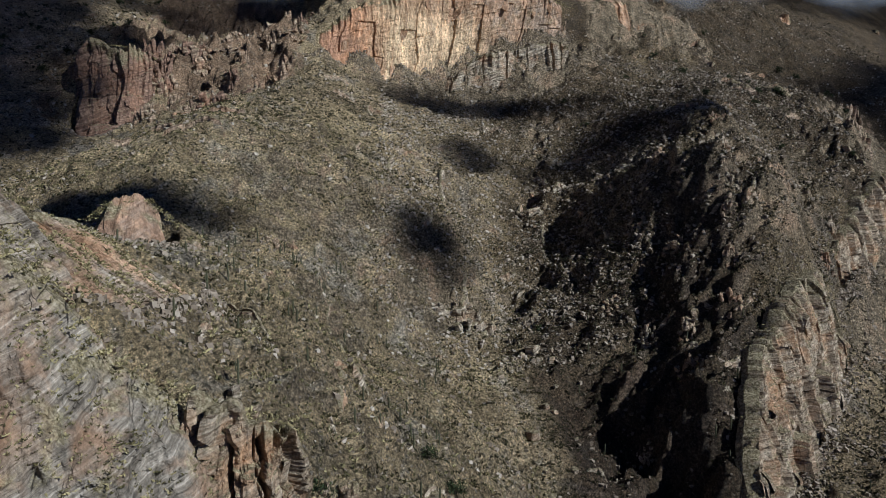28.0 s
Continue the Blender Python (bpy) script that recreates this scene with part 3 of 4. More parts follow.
def banded_material(name, dark, mid, light, rust, dip=0.35, scale=0.8):
    """Grey gneiss with pale bands that dip to one side, rust where it broke freshly."""
    n = Nodes(name)
    p = n.pos()
    s = n.split(p)
    d = n.math('ADD', n.math('ADD', n.math('MULTIPLY', s[0], -dip), n.math('MULTIPLY', s[1], -dip * 0.5)), s[2])
    wob = n.noise(p, 0.035, 4)
    band = n.noise(n.vec(n.math('MULTIPLY', s[0], 0.02), n.math('MULTIPLY', s[1], 0.02), n.math('ADD', d, n.math('MULTIPLY', wob, 9.0))), scale, 5, 0.72)
    c = n.ramp(band, [(0.36, dark), (0.46, mid), (0.54, tuple(0.5 * (a + b) for a, b in zip(mid, light))), (0.62, light)])
    c = n.mix(n.ramp(n.noise(p, 0.06, 4, 0.6), [(0.48, 0.0), (0.66, 0.8)]), c, rust)
    tall = n.scaled(p, (1.0, 1.0, 0.12))
    c = n.mix(n.ramp(n.noise(tall, 0.45, 4, 0.65), [(0.58, 0.0), (0.72, 0.6)]), c, (0.09, 0.07, 0.055))
    top = n.ramp(n.math('ADD', n.normal_z(), n.math('MULTIPLY', n.noise(p, 0.35, 4, 0.7), 0.5)), [(0.86, 0.0), (1.04, 0.85)])
    c = n.mix(top, c, n.ramp(n.noise(p, 1.1, 4, 0.7), [(0.36, (0.06, 0.05, 0.027)), (0.5, (0.22, 0.18, 0.1)), (0.64, (0.42, 0.36, 0.23))]))
    c = n.mix(0.85, c, n.ramp(n.noise(p, 0.5, 8, 0.85), [(0.37, 0.34), (0.5, 1.05), (0.63, 2.0)]), 'MULTIPLY')
    tuft = n.ramp(n.noise(p, 1.1, 4, 0.7), [(0.36, (0.06, 0.05, 0.027)), (0.5, (0.25, 0.205, 0.115)), (0.64, (0.5, 0.43, 0.29))])
    c = n.mix(n.math('MULTIPLY', n.attr("turf"), n.ramp(n.noise(p, 0.3, 5, 0.7), [(0.38, 0.35), (0.5, 1.0)])), c, tuft)
    joint = n.math('MULTIPLY', n.cracks(n.scaled(p, (1.0, 1.0, 0.25)), 0.2, 0.02), n.ramp(n.noise(p, 0.1, 4, 0.7), [(0.5, 0.0), (0.58, 1.0)]))
    c = n.mix(n.math('MULTIPLY', joint, 0.3), c, (0.03, 0.025, 0.02))
    n.bump(n.math('SUBTRACT', n.math('ADD', band, n.noise(p, 0.8, 5, 0.75)), n.math('MULTIPLY', joint, 0.3)), 1.0, 1.2)
    return n.colour(c)


def plain_material(name, stops, scale=3.0, rough=0.85, tint=True):
    n = Nodes(name, rough)
    f = n.noise(n.pos(), scale, 3)
    if tint:
        f = n.math('ADD', n.math('MULTIPLY', f, 0.35), n.math('MULTIPLY', n.attr("tint"), 0.8))
    return n.colour(n.ramp(f, stops))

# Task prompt
Copy out each line of the listing that holds "with".

# The completed task
Continue the Blender Python (bpy) script that recreates this scene with part 3 of 4. More parts follow.
    """Grey gneiss with pale bands that dip to one side, rust where it broke freshly."""